Salvini guarda in telecamera, ripercorre la vicenda al centro del processo. Ora per ora. «Il 29 luglio 2019 una nave spagnola di una ong spagnola, la Open Arms, salpa da Siracusa diretta a Lampedusa. A Lampedusa non arriverà mai. Improvvisamente cancella la destinazione dal diario di bordo e si dirige verso le coste libiche. Il 1º agosto riesce a intercettare un barcone con dei clandestini a bordo. Da quel momento comincia a navigare per il Mediterraneo, raccogliendo altri clandestini e puntando verso l’Italia. Il 20 agosto arriverà davanti alle coste siciliane con 164 clandestini a bordo».

L’ARRINGA

È un turbinio di date, nomi, dettagli. Ha studiato e ristudiato le carte, le ha ripassate nei giorni scorsi con l’amica Bongiorno prima che partisse per Palermo. La tesi è ormai nota.
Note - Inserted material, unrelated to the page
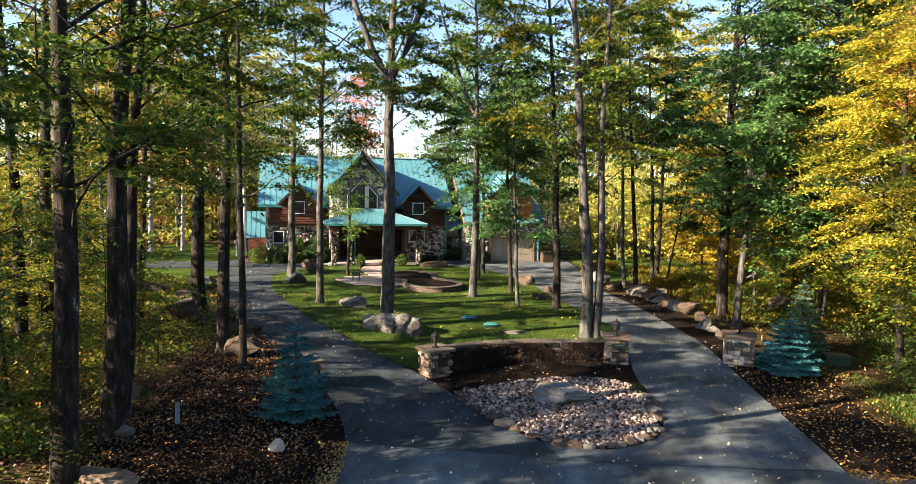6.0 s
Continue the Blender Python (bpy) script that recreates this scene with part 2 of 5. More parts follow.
PEBBLE_ONE = rough_mat("river_stone_single", [(0.0, (0.025, 0.021, 0.02)), (0.2, (0.085, 0.06, 0.05)), (0.36, (0.19, 0.165, 0.155)), (0.5, (0.32, 0.215, 0.155)), (0.62, (0.20, 0.185, 0.18)), (0.76, (0.36, 0.25, 0.18)), (1.0, (0.50, 0.43, 0.38))], 5.0, 40.0, 0.85, 0.3, 0.01, random_ob=1.3)
STONE = rough_mat("ledge_stone", [(0.05, (0.03024, 0.0216, 0.01642)), (0.3, (0.0756, 0.05184, 0.0383)), (0.5, (0.1247, 0.0972, 0.07661)), (0.7, (0.1663, 0.1116, 0.0684)), (0.95, (0.2873, 0.252, 0.2189))], 2.5, 30.0, 0.9, 0.6, 0.02, random_ob=1.1)
STONE_PALE = rough_mat("pale_ledge_stone", [(0.05, (0.085, 0.0595, 0.0425)), (0.3, (0.204, 0.1615, 0.1275)), (0.5, (0.306, 0.2805, 0.255)), (0.7, (0.34, 0.238, 0.153)), (0.95, (0.476, 0.459, 0.4335))], 2.5, 30.0, 0.9, 0.6, 0.02, random_ob=1.1)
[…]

Opposta, ovvio, a quella sostenuta ieri nella lunga rogatoria dei pm all’Ucciardone. La nave di Open Arms, sostiene Salvini, ha avuto più occasioni per portare i migranti a bordo in un porto “sicuro”. Avrebbe evitato la drammatica traversata nel Mediterraneo, il tiro alla fune con le autorità italiane — si difende il leghista — se solo avesse fatto rotta verso Tunisi. O in Spagna, nazione di cui batteva bandiera.

«Più di venti giorni di navigazione nel Mediterraneo, trattenendo a bordo tutti questi clandestini quando per raggiungere la Spagna sarebbero bastate 72 ore. Questa nave spagnola ha rifiutato per ben due volte lo sbarco dei clandestini in due porti messi a disposizione dalla Spagna e ha rifiutato addirittura il soccorso di una nave militare inviata dal governo spagnolo durante la navigazione nel Mediterraneo», accusa il vicepremier del Carroccio.

Che un po’ infilza la Ong che lo ha portato alla sbarra, un po’ si difende e rigetta l’immagine di ministro duro e inamovibile di fronte al dramma umano della migrazione, legale o meno che sia: «Della Open Arms abbiamo sempre soccorso e fatto sbarcare malati, donne incinte e minori a bordo». Poi la politica si riprende i suoi spazi, violentemente: «Non potevamo più essere il campoprofughi di tutti». Il finale poi è una climax cinematografica. Petto in fuori, Salvini giura guardando l’obiettivo. «Mi dichiaro colpevole di aver difeso l’Italia e gli italiani. Mi dichiaro colpevole di aver mantenuto la parola data». Resta una sedia vuota, l’articolo 52 della Carta sulla difesa dei confini scorre sullo sfondo. Sipario.